5- Mardi 20 décembre



                                  A 2 JOURS DE L'ARRIVEE PREVUE PAR L'AMIRALE ! 



Après une journée plutôt longue (on attend l'arrivée avec impatience), et pleine de grosses vagues qui ont permis à notre chère Castafiore de s'échauffer la voix en prévision de sa représentation sur "Donne du rhum à ton homme" à peine l'ancre jetée, nous avons atteint les 500 miles restants !
Pour l'occasion, Soizic a sorti  ses chapeaux de Noël, et comme d'habitude on a été ridicules et on a bien rigolé !
Côté statistiques, on est pas trop mal, 161 miles pour 6.7 noeuds de moyenne ces dernières 24h.
Par contre, on a pulvérisé le record de vitesse et  évidemment c'est tombé la nuit quand l'Amirale était toute seule. Sur un surf à 17.8 noeuds, elle a poussé son cri si caractéristique et tout le monde a accouru (enfin sauf Soizic qui n'a rien entendu avec ses boules Quiès, on ne peut pas compter sur elle pour venir nous sauver !)
Et çà a continué toute la nuit, entre les 25/30 noeuds de vent et la houle qui se croisait, on en a fait des pointes à 15/17 noeuds !
Je précise quand même que je me suis retrouvée 2 fois à devoir monter en catastrophe directement de mon lit au perchoir pour empanner ou prendre un ris sous une pluie battante... en pyjama ! ça me rappelle ma Normandie !!
La prochaine fois, je dors à poil, de toute façon on ne peut rien faire sécher avec tous ces embruns qui volent... directement avec le gilet et la frontale, on ne perd pas de temps !



Mouss'Carole






Bon, bon, bon, je me trouve à écrire avec l'Amirale qui me fixe du regard juste en face, de quoi vous filer les chocottes ! Bon des fois, elle a un peu le regard dans le vague, témoin de la folie qui commence tous à nous ronger petit à petit (certains plus que d'autres j'en conviens)
Je reviens juste à notre dîner d'hier soir à base de lentilles et d'une nouvelle merveilleuse spécialité espagnole : le gros boudin noir précuit au riz... hum c'était (pas) exquis.
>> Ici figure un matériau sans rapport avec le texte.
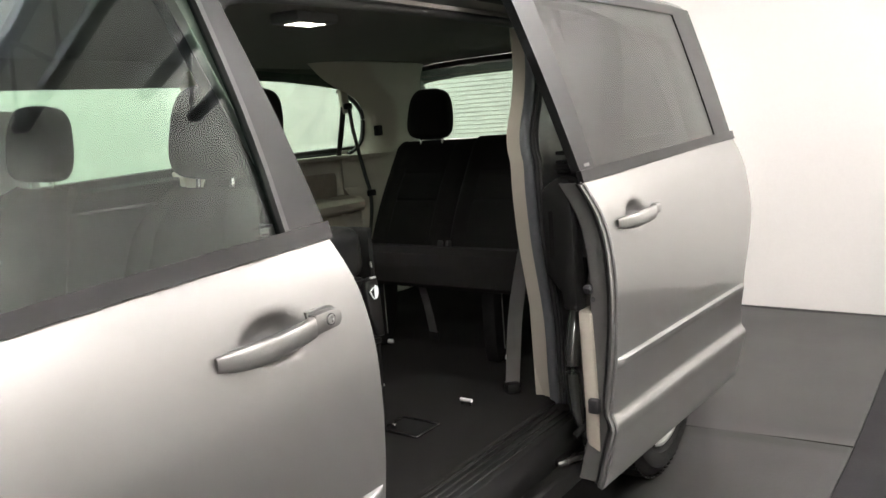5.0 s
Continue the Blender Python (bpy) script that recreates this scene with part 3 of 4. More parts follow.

Bref, on a franchi le cap des 500 miles restants ce qui nous a donc valu une pré-fête d'arrivée qu'on avait d'ailleurs déjà commencée à l'apéro. Il faut savoir que ce qu'on appelle apéro est à base d'eau minérale et de grignotage (notez qu'il avait déjà commencé dans l'après-midi pour Carole et Isa qui nous ont carrément dégommé un paquet de chips). Bon revenons à nos moutons, on a donc chanté l'hymne tous en cœur, mis à part Mouss'Carole qui résiste encore et toujours à l'envahisseur. On a essayé nos beaux chapeaux de Noël et l'Amirale a fait son show. En fait, c'était un peu la répétition générale pour son spectacle de fin d'année. Tout ce que je peux vous dire, c'est attention ça va saigner !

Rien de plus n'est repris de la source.